The `unit` type is NOT encoded to the wire, meaning that it occupies zero bytes.

### 19 - `unit_struct`

The `unit_struct` type is NOT encoded to the wire, meaning that it occupies zero bytes.

### 20 - `unit_variant`

A `unit_variant` is an instance of a [Tagged Union], consisting of a `varint(u32)` discriminant, with no additional encoded data.

### 21 - `newtype_struct`

A `newtype_struct` is encoded as the Serde Data Type it contains, with no additional data preceding or following it.

### 22 - `newtype_variant`

A `newtype_variant` is an instance of a [Tagged Union], consisting of a `varint(u32)` discriminant, followed by the encoded representation of the Serde Data Type it contains.

### 23 - `seq`

A `seq` is encoded with a `varint(usize)` containing the number of elements of the `seq`, followed by the array of elements, each encoded as an individual Serde Data Type.

### 24 - `tuple`

A `tuple` is encoded as the elements that comprise it, in their order of definition (left to right).

As `tuple`s have a known size, their length is not encoded on the wire.

### 25 - `tuple_struct`

A `tuple_struct` is encoded as a `tuple` consisting of the elements contained by the `tuple_struct`.

### 26 - `tuple_variant`

A `tuple_variant` is an instance of a [Tagged Union], consisting of a `varint(u32)` discriminant, followed by a `tuple` consisting of the elements contained by the `tuple_variant`.

### 27 - `map`

A `map` is encoded with a `varint(usize)` containing the number of (key, value) elements of the `map`, followed by the array of (key, value) pairs, each encoded as a `tuple` of `(key, value)`.

### 28 - `struct`

A `struct` is encoded as the elements that comprise it, in their order of definition (top to bottom).

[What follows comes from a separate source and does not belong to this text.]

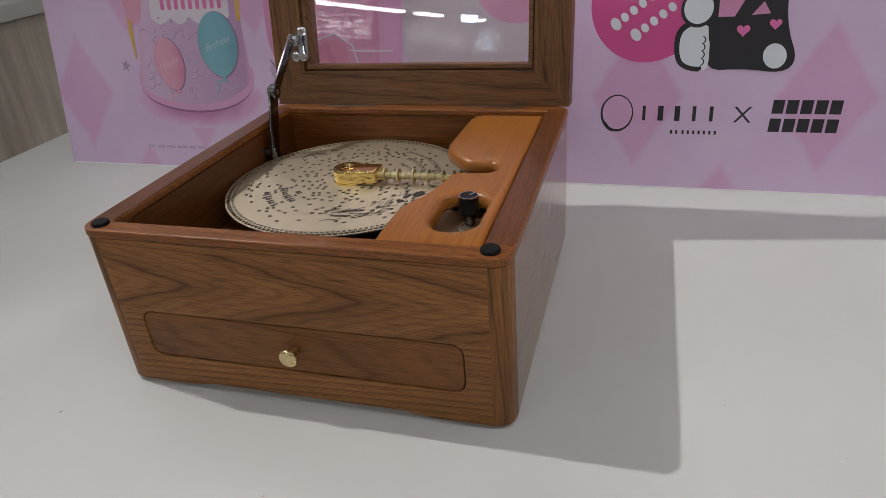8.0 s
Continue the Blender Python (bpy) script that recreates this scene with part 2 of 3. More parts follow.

As `struct`s have a known number of elements with known names, their length and field names are not encoded on the wire.

### 29 - `struct_variant`

A `struct_variant` is an instance of a [Tagged Union], consisting of a `varint(u32)` discriminant, followed by a `struct` consisting of the elements contained by the `struct_variant`.